Given this reality, what approaches to regulation of public virtual schools seem least worst? Generally speaking, it seems better to have regulations from the outside in than from the inside out. In other words, it seems better to have teachers and administrators from public virtual schools contacting parents by phone and email to request reports from them than to have school officials making frequent home visits and using webcams and other devices to observe what is happening in homes. The state should not be given opportunities to determine whether parents are qualified for the role they play in virtual charter schools or whether parents need training or counseling to prepare them. School personnel, social workers, special education specialists, and others should not be given opportunities to evaluate the effectiveness of children's educations based on parental behavior and competence, whether homes meet health and safety standards, etc.
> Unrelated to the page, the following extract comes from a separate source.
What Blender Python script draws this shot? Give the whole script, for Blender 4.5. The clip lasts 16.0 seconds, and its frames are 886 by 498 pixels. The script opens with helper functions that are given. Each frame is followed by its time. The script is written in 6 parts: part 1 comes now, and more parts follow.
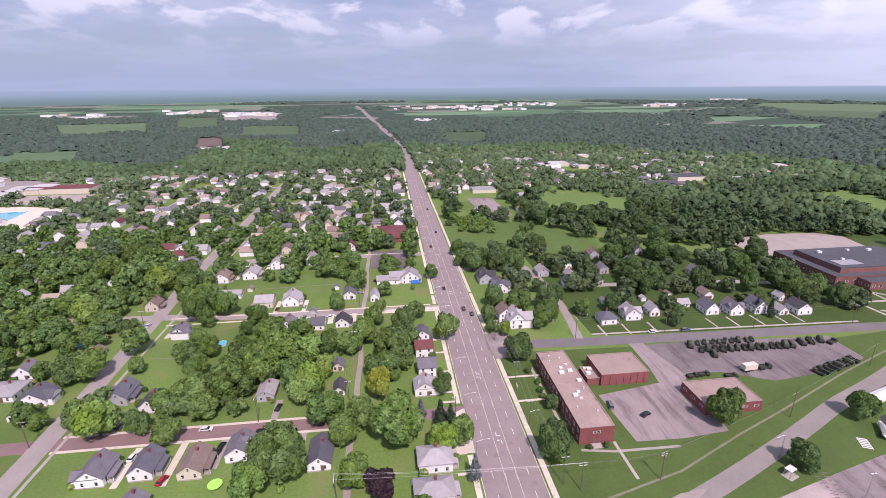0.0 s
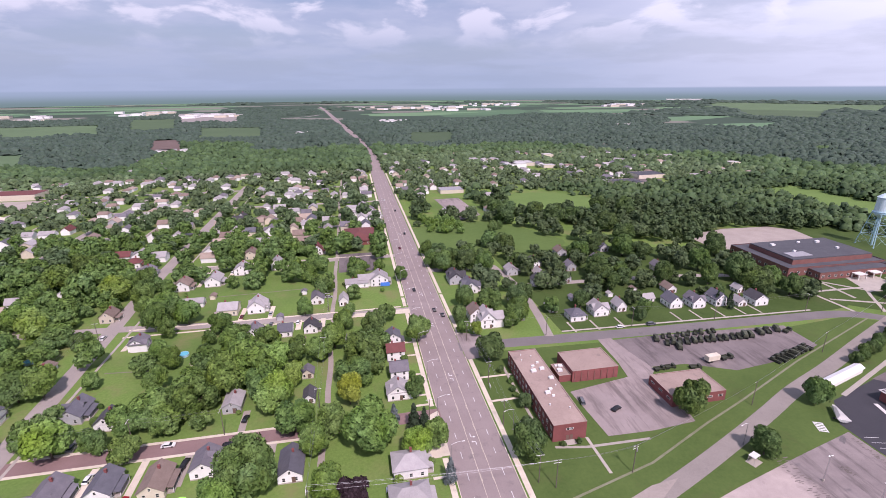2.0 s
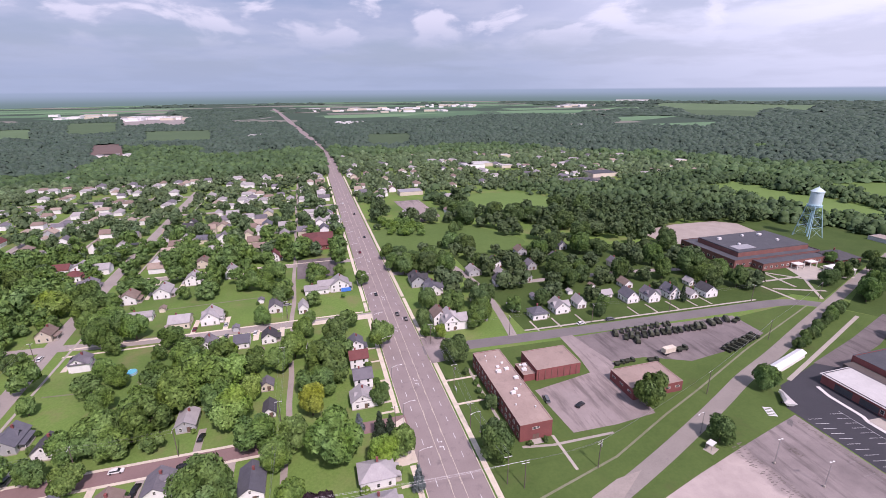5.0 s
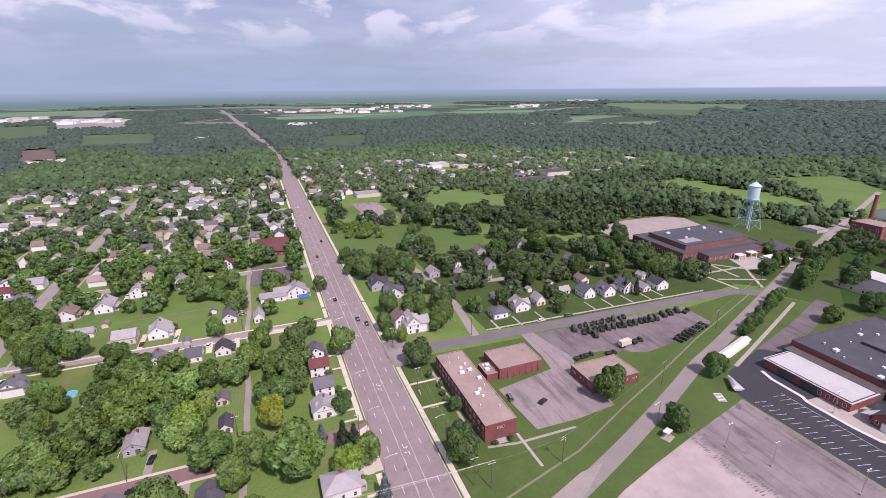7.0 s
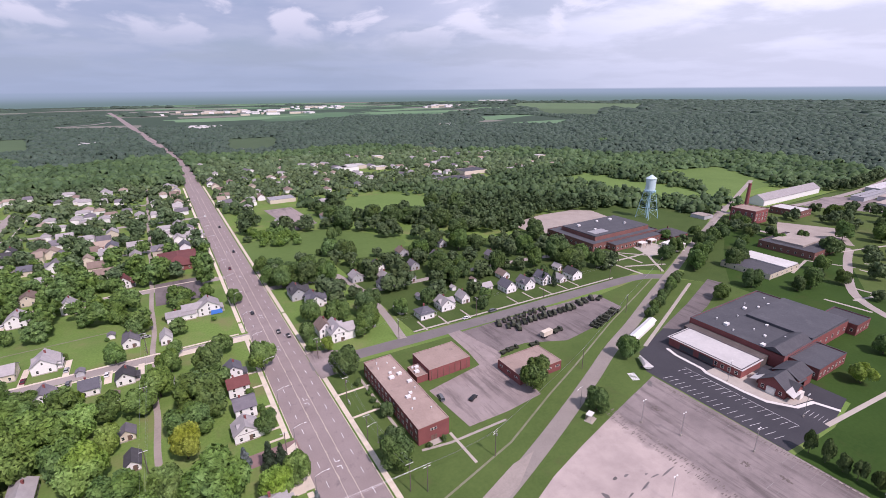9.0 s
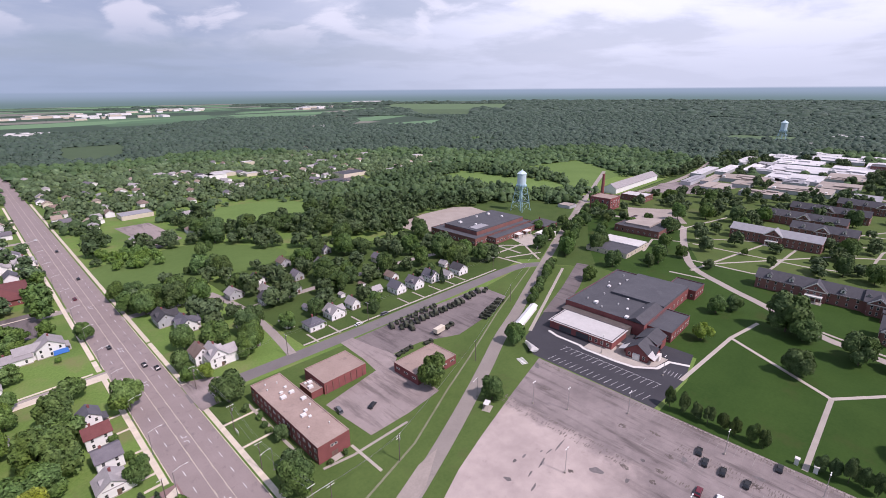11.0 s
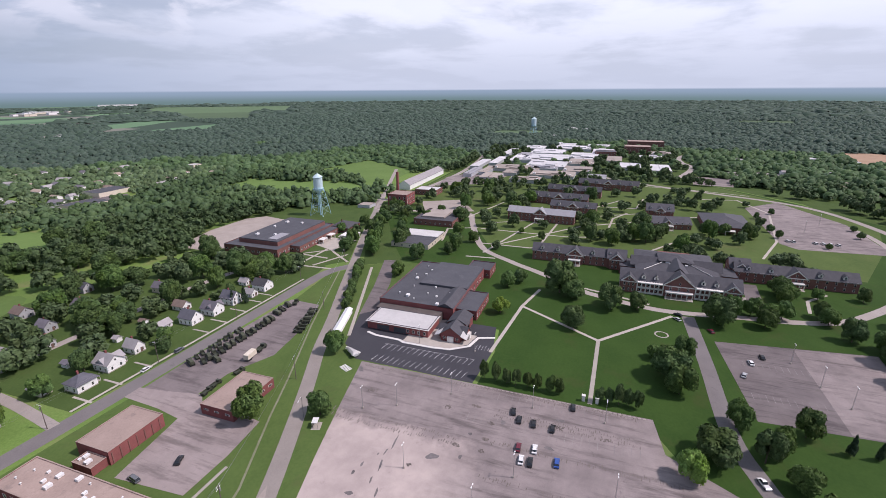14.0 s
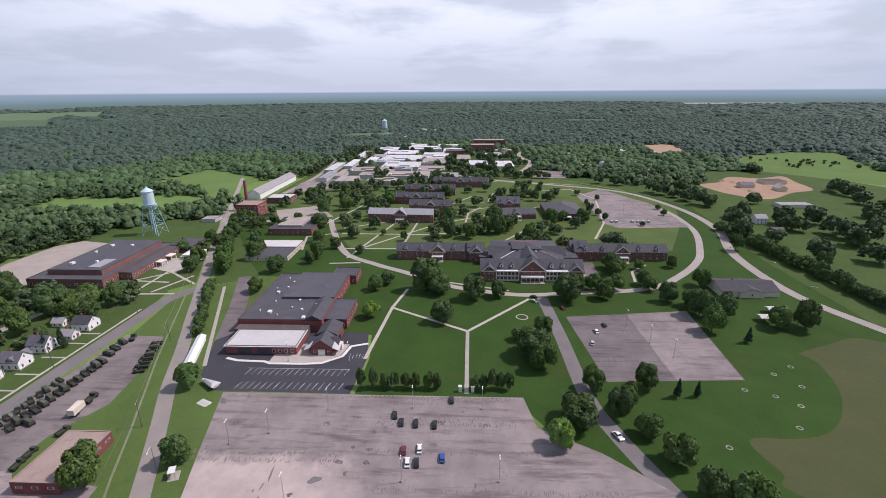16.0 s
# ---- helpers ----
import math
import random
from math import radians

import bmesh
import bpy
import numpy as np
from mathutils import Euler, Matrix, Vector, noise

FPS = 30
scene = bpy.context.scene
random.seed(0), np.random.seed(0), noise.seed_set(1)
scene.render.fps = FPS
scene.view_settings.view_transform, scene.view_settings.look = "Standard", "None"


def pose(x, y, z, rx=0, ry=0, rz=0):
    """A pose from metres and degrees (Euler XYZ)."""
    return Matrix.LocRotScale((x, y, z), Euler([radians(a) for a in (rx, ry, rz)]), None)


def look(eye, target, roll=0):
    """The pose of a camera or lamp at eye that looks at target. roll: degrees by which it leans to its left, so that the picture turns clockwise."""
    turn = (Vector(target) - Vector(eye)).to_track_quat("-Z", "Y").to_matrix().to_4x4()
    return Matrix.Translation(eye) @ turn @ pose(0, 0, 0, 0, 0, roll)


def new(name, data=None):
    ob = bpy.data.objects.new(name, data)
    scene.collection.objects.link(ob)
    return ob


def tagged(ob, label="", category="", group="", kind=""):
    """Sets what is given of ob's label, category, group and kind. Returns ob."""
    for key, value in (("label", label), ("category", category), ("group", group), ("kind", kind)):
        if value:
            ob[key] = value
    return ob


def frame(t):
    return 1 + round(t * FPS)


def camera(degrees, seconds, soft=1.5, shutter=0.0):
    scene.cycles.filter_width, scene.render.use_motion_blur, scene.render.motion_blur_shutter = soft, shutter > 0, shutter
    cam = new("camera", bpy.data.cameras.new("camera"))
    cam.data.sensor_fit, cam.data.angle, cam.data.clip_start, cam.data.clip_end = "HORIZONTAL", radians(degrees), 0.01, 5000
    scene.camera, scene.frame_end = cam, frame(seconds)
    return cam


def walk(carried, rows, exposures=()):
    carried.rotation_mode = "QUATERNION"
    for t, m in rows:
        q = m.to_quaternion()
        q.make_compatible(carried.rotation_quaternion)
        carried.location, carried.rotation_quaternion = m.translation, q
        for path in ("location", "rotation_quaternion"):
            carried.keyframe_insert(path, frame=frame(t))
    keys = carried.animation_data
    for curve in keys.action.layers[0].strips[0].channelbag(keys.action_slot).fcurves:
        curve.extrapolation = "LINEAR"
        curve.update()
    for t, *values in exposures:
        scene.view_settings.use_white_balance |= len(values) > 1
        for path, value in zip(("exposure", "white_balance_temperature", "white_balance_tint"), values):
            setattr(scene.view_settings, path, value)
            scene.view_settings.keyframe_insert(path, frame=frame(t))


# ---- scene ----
cam = camera(86.44, 16.0, soft=0.5)
# seconds, x, y, z, pitch, roll, yaw
ROWS = [
    (0, -35.50, -0.76, 119.13, -18.93, -0.39, -6.70),
    (0.5, -35.63, -0.26, 119.03, -18.93, -0.41, -7.81),
    (1, -35.72, 0.21, 118.95, -18.91, -0.41, -8.80),
    (1.5, -35.78, 0.64, 118.88, -18.90, -0.38, -9.81),
    (2, -35.81, 1.05, 118.84, -18.88, -0.40, -10.76),
    (2.5, -35.81, 1.44, 118.82, -18.86, -0.39, -11.85),
    (3, -35.80, 1.82, 118.81, -18.82, -0.41, -12.64),
    (3.5, -35.76, 2.18, 118.82, -18.81, -0.42, -13.31),
    (4, -35.70, 2.54, 118.84, -18.80, -0.42, -14.00),
    (6.5, -35.26, 4.38, 119.06, -18.76, -0.49, -19.47),
    (7, -35.15, 4.77, 119.11, -18.76, -0.50, -20.98),
    (7.5, -35.03, 5.17, 119.17, -18.77, -0.51, -22.74),
    (8, -34.90, 5.59, 119.22, -18.77, -0.51, -25.01),
    (10.5, -34.07, 7.86, 119.37, -18.80, -0.46, -41.76),
    (11, -33.84, 8.34, 119.36, -18.79, -0.45, -45.53),
    (11.5, -33.58, 8.81, 119.34, -18.80, -0.38, -49.47),
    (12, -33.29, 9.29, 119.31, -18.81, -0.39, -53.54),
    (12.5, -32.96, 9.77, 119.25, -18.82, -0.40, -58.32),
    (13, -32.58, 10.22, 119.17, -18.81, -0.37, -62.34),
    (13.5, -32.14, 10.66, 119.07, -18.80, -0.35, -66.32),
    (14, -31.65, 11.07, 118.94, -18.76, -0.36, -70.17),
    (14.5, -31.10, 11.45, 118.79, -18.69, -0.40, -74.66),
    (15, -30.48, 11.80, 118.61, -18.64, -0.41, -78.81),
    (15.5, -29.78, 12.10, 118.39, -18.60, -0.40, -83.14),
    (16, -29.00, 12.35, 118.15, -18.57, -0.39, -87.61),
]
walk(cam, [(t, pose(x, y, z, 0, 0, yaw) @ pose(0, 0, 0, 90 + pitch) @ pose(0, 0, 0, 0, 0, roll)) for t, x, y, z, pitch, roll, yaw in ROWS],
     exposures=[(0.0, 0.04, 6550.0, 39.0), (7.0, -0.04, 6550.0, 38.0), (11.0, -0.09, 6550.0, 33.0), (16.0, -0.21, 6550.0, 26.0)])

# ---------------------------------------------------------------- light
SUN_ELEV, SUN_AZ = 52.0, 168.0      # degrees; azimuth from +y towards +x

world = bpy.data.worlds.new("world")
scene.world = world
world.use_nodes = True
wn, wl = world.node_tree.nodes, world.node_tree.links
wn.clear()


def wnode(kind, **values):
    n = wn.new(kind)
    for k, v in values.items():
        n.inputs[k].default_value = v
    return n


def wmath(op, a, b=None, c=None):
    n = wn.new("ShaderNodeMath")
    n.operation = op
    for i, v in enumerate((a, b, c)):
        if v is None:
            continue
        if isinstance(v, (int, float)):
            n.inputs[i].default_value = v
        else:
            wl.new(v, n.inputs[i])
    return n.outputs[0]


def wmix(fac, a, b):
    n = wn.new("ShaderNodeMix")
    n.data_type = "RGBA"
    for sock, v in ((n.inputs[0], fac), (n.inputs[6], a), (n.inputs[7], b)):
        if isinstance(v, tuple):
            sock.default_value = (*v, 1)
        elif isinstance(v, (int, float)):
            sock.default_value = v
        else:
            wl.new(v, sock)
    return n.outputs[2]


def wramp(fac, lo, hi):
    n = wn.new("ShaderNodeMapRange")
    n.interpolation_type = "SMOOTHSTEP"
    n.inputs[1].default_value, n.inputs[2].default_value = lo, hi
    wl.new(fac, n.inputs[0])
    return n.outputs[0]


sky = wn.new("ShaderNodeTexSky")
sky.sky_type = "NISHITA"
sky.sun_disc = False
sky.sun_elevation, sky.sun_rotation = radians(SUN_ELEV), radians(SUN_AZ)
sky.air_density, sky.dust_density, sky.ozone_density = 1.0, 2.0, 1.0
coord = wn.new("ShaderNodeTexCoord")
axes = wn.new("ShaderNodeSeparateXYZ")
wl.new(coord.outputs["Generated"], axes.inputs[0])
up = axes.outputs[2]
height = wmath("MAXIMUM", wmath("ADD", up, 0.13), 0.02)
flat = wn.new("ShaderNodeCombineXYZ")
wl.new(wmath("DIVIDE", axes.outputs[0], height), flat.inputs[0])
wl.new(wmath("DIVIDE", axes.outputs[1], height), flat.inputs[1])


def cloud_noise(scale, detail, off):
    m = wn.new("ShaderNodeMapping")
    m.inputs["Location"].default_value = (off, off * 0.7, 0)
    wl.new(flat.outputs[0], m.inputs[0])
    n = wnode("ShaderNodeTexNoise", Scale=scale, Detail=detail, Roughness=0.55, Distortion=0.15)
    wl.new(m.outputs[0], n.inputs["Vector"])
    return n.outputs["Fac"]


# thin broken cloud over pale blue, white heaps low over the horizon, whiter towards the east, and haze at the horizon
sheet = wramp(cloud_noise(0.75, 7, 3.1), 0.40, 0.58)
veil = wramp(cloud_noise(1.5, 7, 17.0), 0.36, 0.62)
puff_map = wn.new("ShaderNodeMapping")
puff_map.inputs["Scale"].default_value = (8.0, 8.0, 20.0)
puff_map.inputs["Location"].default_value = (2.2, 0.4, 0.3)
wl.new(coord.outputs["Generated"], puff_map.inputs[0])
puffs = wnode("ShaderNodeTexNoise", Scale=1.0, Detail=8, Roughness=0.52, Distortion=0.3)
wl.new(puff_map.outputs[0], puffs.inputs["Vector"])
puff_low = wmath("MULTIPLY", wramp(up, 0.05, 0.13), wramp(up, 0.40, 0.20))
heaps = wmath("MULTIPLY", wramp(puffs.outputs["Fac"], 0.50, 0.61), puff_low)
east = wramp(axes.outputs[0], 0.27, 1.0)
clear_sky = wn.new("ShaderNodeMix")
clear_sky.data_type, clear_sky.blend_type = "RGBA", "MULTIPLY"
clear_sky.inputs[0].default_value = 1.0
wl.new(sky.outputs[0], clear_sky.inputs[6])
clear_sky.inputs[7].default_value = (0.085, 0.085, 0.085, 1)
c = wmix(wmath("ADD", wmath("MULTIPLY_ADD", sheet, 0.50, 0.30), wmath("MULTIPLY", east, 0.2)), clear_sky.outputs[2], wmix(veil, (0.40, 0.46, 0.55), (0.50, 0.545, 0.61)))
c = wmix(wmath("MULTIPLY", heaps, 0.8), c, (0.75, 0.75, 0.77))
c = wmix(wmath("MULTIPLY", east, wmath("MULTIPLY_ADD", sheet, 0.45, 0.5)), c, (0.96, 0.98, 1.0))
c = wmix(wmath("MULTIPLY", wramp(up, 0.15, 0.0), 0.9), c, wmix(east, (0.35, 0.435, 0.52), (0.60, 0.64, 0.695)))
# below the horizon: hazy far land painted into the backdrop
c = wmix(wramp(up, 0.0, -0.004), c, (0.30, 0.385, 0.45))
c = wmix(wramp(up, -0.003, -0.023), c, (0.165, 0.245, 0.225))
cool = wn.new("ShaderNodeMix")
cool.data_type, cool.blend_type = "RGBA", "MULTIPLY"
cool.inputs[0].default_value = 1.0
wl.new(c, cool.inputs[6])
cool.inputs[7].default_value = (0.90, 1.02, 1.10, 1)
c = cool.outputs[2]
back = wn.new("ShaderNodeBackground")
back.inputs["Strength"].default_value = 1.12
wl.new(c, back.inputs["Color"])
out = wn.new("ShaderNodeOutputWorld")
wl.new(back.outputs[0], out.inputs[0])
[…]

Many homeschoolers are not interested in virtual schools. Those who are find it helpful to consider how virtual schools, and especially public virtual schools, affect their children's development and learning. In addition, to maintain our freedom from unnecessarily regulation by the state, we need to work to ensure that legislators, the media, and the general public understand the differences between homeschools and public virtual schools whose students happen to work in their homes. It is also in our best interest to work for the least intrusive means of regulation of students of public virtual schools that are located in students' homes.